Job — Without the pictures, return all of the material exactly as written.

Information supplied —

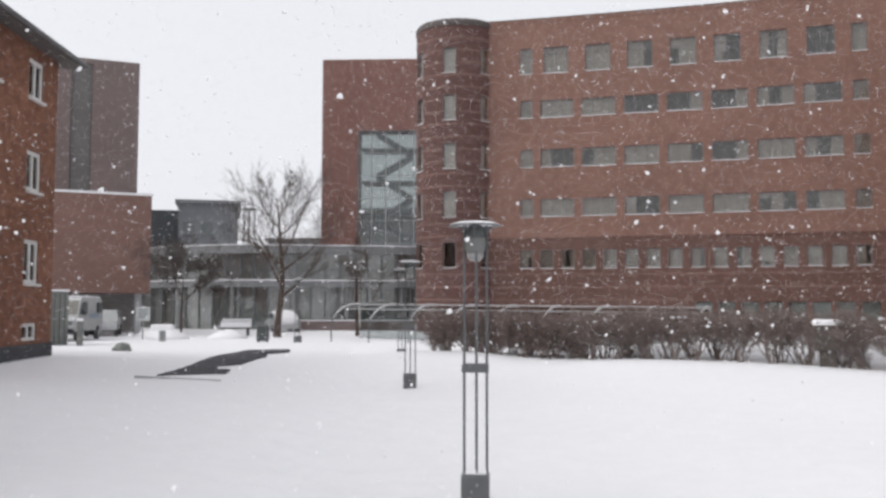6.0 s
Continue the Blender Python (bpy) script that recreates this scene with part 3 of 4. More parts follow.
        for k in range(5):
            for j, (e0, e1) in enumerate(zip(edges, edges[1:])):
                part("pane", bay_strip(k * ndeg, (k + 1) * ndeg, 0.0, -0.012, e0, e1, 1), GLASS_BAY, root).visible_shadow = False
                if rng.random() < (0.95 if z0 < 4 else 0.5):
                    part("blind", bay_strip(k * ndeg + 0.5, (k + 1) * ndeg - 0.5, -0.14, -0.15, e0 + 0.04, e1 - 0.04, 1), BLIND, root)
        f = Geo()
        f.box(S_BAY - 0.045, S_BAY + 0.045, Y_BAY + 0.15, 0.3, z0, z0 + 0.06)
        root = part("bay_side", f, FACADE_GREY, tower, "grey glazed side of the bay")
        for y in (Y_BAY + 0.15, Y_BAY + 0.75, Y_BAY + 1.35, 0.25):
            f = Geo()
            f.box(S_BAY - 0.05, S_BAY + 0.05, y - 0.03, y + 0.03, z0 + 0.06, z1)
            part("mullion", f, FACADE_GREY, root)
        for zr in rows + [z1 - 0.03]:
            f = Geo()
            f.box(S_BAY - 0.04, S_BAY + 0.04, Y_BAY + 0.15, 0.3, zr - 0.03, zr + 0.03)
            part("transom", f, FACADE_GREY, root)
        for y0, y1 in ((Y_BAY + 0.15, Y_BAY + 0.75), (Y_BAY + 0.75, Y_BAY + 1.35), (Y_BAY + 1.35, 0.25)):
            for e0, e1 in zip(edges, edges[1:]):
                p = Geo()
                p.box(S_BAY, S_BAY + 0.012, y0, y1, e0, e1)
                part("pane", p, GLASS_BAY, root).visible_shadow = False
                if rng.random() < 0.75:
                    p = Geo()
                    p.box(S_BAY + 0.08, S_BAY + 0.09, y0, y1, e0, e1)
                    part("blind", p, BLIND, root)
    for z0, z1 in ((8.02, 8.68), (1.55, 1.87), (4.92, 5.24)):
        g = Geo()
        g.box(S_BAY - 0.07, S_BAY + 0.07, Y_BAY + 0.1, 0.3, z0, z1)
        part("side_band", g, FACADE_GREY, tower)
    f = Geo()
    f.line([(S_BAY, -0.1, 9.75)] + [(*bay_pt(k, -0.03), 9.75) for k in range(0, 50, 7)], 0.016, 5)
    rail = part("terrace_railing", f, STEEL, tower, "dark steel terrace railing")
    for k in range(0, 50, 7):
        x, y = bay_pt(k, -0.03)
        f = Geo()
        f.tube((x, y, 8.6), (x, y, 9.75), 0.022, 0.022, 5)
        part("post", f, STEEL, rail)
    for zr in (8.95, 9.2, 9.45):
        f = Geo()
        f.line([(S_BAY, -0.1, zr)] + [(*bay_pt(k, -0.03), zr) for k in range(0, 50, 7)], 0.016, 5)
        part("rail", f, STEEL, rail)

    # balconies
    edge = lambda u: (2.81 + 3.66 * u, -1.0 * math.sin(u * math.pi / 2) ** 0.85 if u > 0 else 0.0)
    for zt in (8.62, 5.22, 1.85):
        pts = [edge(k / 14) for k in range(15)] + [(6.47, 0.30), (4.45, 0.30), (4.45, 0.0)]
        g = Geo()
        g.rings([[(x, y, zt - 0.26) for x, y in pts], [(x, y, zt - 0.03) for x, y in pts]])
        slab = part("balcony", g, MULLION, tower, "dark steel balcony with a curved front edge")
        g = Geo()
        g.rings([[(x, y - 0.012 if y < 0.01 else y, zt - 0.03) for x, y in pts], [(x, y - 0.012 if y < 0.01 else y, zt + 0.02) for x, y in pts]])
        part("snow", g, SNOW_CAP, slab, "snow on the slab")
        rail = Geo()
        rail.line([(*edge(k / 14), zt + 1.05) for k in range(15)], 0.02, 5)
        for k in (8, 11, 14):
            x, y = edge(k / 14)
            rail.tube((x, y, zt), (x, y, zt + 1.05), 0.014, 0.014, 5)
        for zz in (0.35, 0.7):
            rail.line([(*edge(k / 14), zt + zz) for k in range(7, 15)], 0.008, 4)
        part("railing", rail, STEEL_PALE, slab, "thin steel railing")
    g = Geo()
    g.lathe([(0.02, 1.86), (0.36, 1.9), (0.2, 2.05), (0.02, 2.1)], 12, 3.6, -0.25)
    part("snow_heap", g, SNOW_CAP, tower, "heap of snow on the lowest balcony", smooth=True)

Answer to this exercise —
6.0 s
Continue the Blender Python (bpy) script that recreates this scene with part 3 of 4. More parts follow.
        for k in range(5):
            for j, (e0, e1) in enumerate(zip(edges, edges[1:])):
                part("pane", bay_strip(k * ndeg, (k + 1) * ndeg, 0.0, -0.012, e0, e1, 1), GLASS_BAY, root).visible_shadow = False
                if rng.random() < (0.95 if z0 < 4 else 0.5):
                    part("blind", bay_strip(k * ndeg + 0.5, (k + 1) * ndeg - 0.5, -0.14, -0.15, e0 + 0.04, e1 - 0.04, 1), BLIND, root)
        f = Geo()
        f.box(S_BAY - 0.045, S_BAY + 0.045, Y_BAY + 0.15, 0.3, z0, z0 + 0.06)
        root = part("bay_side", f, FACADE_GREY, tower, "grey glazed side of the bay")
        for y in (Y_BAY + 0.15, Y_BAY + 0.75, Y_BAY + 1.35, 0.25):
            f = Geo()
            f.box(S_BAY - 0.05, S_BAY + 0.05, y - 0.03, y + 0.03, z0 + 0.06, z1)
            part("mullion", f, FACADE_GREY, root)
        for zr in rows + [z1 - 0.03]:
            f = Geo()
            f.box(S_BAY - 0.04, S_BAY + 0.04, Y_BAY + 0.15, 0.3, zr - 0.03, zr + 0.03)
            part("transom", f, FACADE_GREY, root)
        for y0, y1 in ((Y_BAY + 0.15, Y_BAY + 0.75), (Y_BAY + 0.75, Y_BAY + 1.35), (Y_BAY + 1.35, 0.25)):
            for e0, e1 in zip(edges, edges[1:]):
                p = Geo()
                p.box(S_BAY, S_BAY + 0.012, y0, y1, e0, e1)
                part("pane", p, GLASS_BAY, root).visible_shadow = False
                if rng.random() < 0.75:
                    p = Geo()
                    p.box(S_BAY + 0.08, S_BAY + 0.09, y0, y1, e0, e1)
                    part("blind", p, BLIND, root)
    for z0, z1 in ((8.02, 8.68), (1.55, 1.87), (4.92, 5.24)):
        g = Geo()
        g.box(S_BAY - 0.07, S_BAY + 0.07, Y_BAY + 0.1, 0.3, z0, z1)
        part("side_band", g, FACADE_GREY, tower)
    f = Geo()
    f.line([(S_BAY, -0.1, 9.75)] + [(*bay_pt(k, -0.03), 9.75) for k in range(0, 50, 7)], 0.016, 5)
    rail = part("terrace_railing", f, STEEL, tower, "dark steel terrace railing")
    for k in range(0, 50, 7):
        x, y = bay_pt(k, -0.03)
        f = Geo()
        f.tube((x, y, 8.6), (x, y, 9.75), 0.022, 0.022, 5)
        part("post", f, STEEL, rail)
    for zr in (8.95, 9.2, 9.45):
        f = Geo()
        f.line([(S_BAY, -0.1, zr)] + [(*bay_pt(k, -0.03), zr) for k in range(0, 50, 7)], 0.016, 5)
        part("rail", f, STEEL, rail)

    # balconies
    edge = lambda u: (2.81 + 3.66 * u, -1.0 * math.sin(u * math.pi / 2) ** 0.85 if u > 0 else 0.0)
    for zt in (8.62, 5.22, 1.85):
        pts = [edge(k / 14) for k in range(15)] + [(6.47, 0.30), (4.45, 0.30), (4.45, 0.0)]
        g = Geo()
        g.rings([[(x, y, zt - 0.26) for x, y in pts], [(x, y, zt - 0.03) for x, y in pts]])
        slab = part("balcony", g, MULLION, tower, "dark steel balcony with a curved front edge")
        g = Geo()
        g.rings([[(x, y - 0.012 if y < 0.01 else y, zt - 0.03) for x, y in pts], [(x, y - 0.012 if y < 0.01 else y, zt + 0.02) for x, y in pts]])
        part("snow", g, SNOW_CAP, slab, "snow on the slab")
        rail = Geo()
        rail.line([(*edge(k / 14), zt + 1.05) for k in range(15)], 0.02, 5)
        for k in (8, 11, 14):
            x, y = edge(k / 14)
            rail.tube((x, y, zt), (x, y, zt + 1.05), 0.014, 0.014, 5)
        for zz in (0.35, 0.7):
            rail.line([(*edge(k / 14), zt + zz) for k in range(7, 15)], 0.008, 4)
        part("railing", rail, STEEL_PALE, slab, "thin steel railing")
    g = Geo()
    g.lathe([(0.02, 1.86), (0.36, 1.9), (0.2, 2.05), (0.02, 2.1)], 12, 3.6, -0.25)
    part("snow_heap", g, SNOW_CAP, tower, "heap of snow on the lowest balcony", smooth=True)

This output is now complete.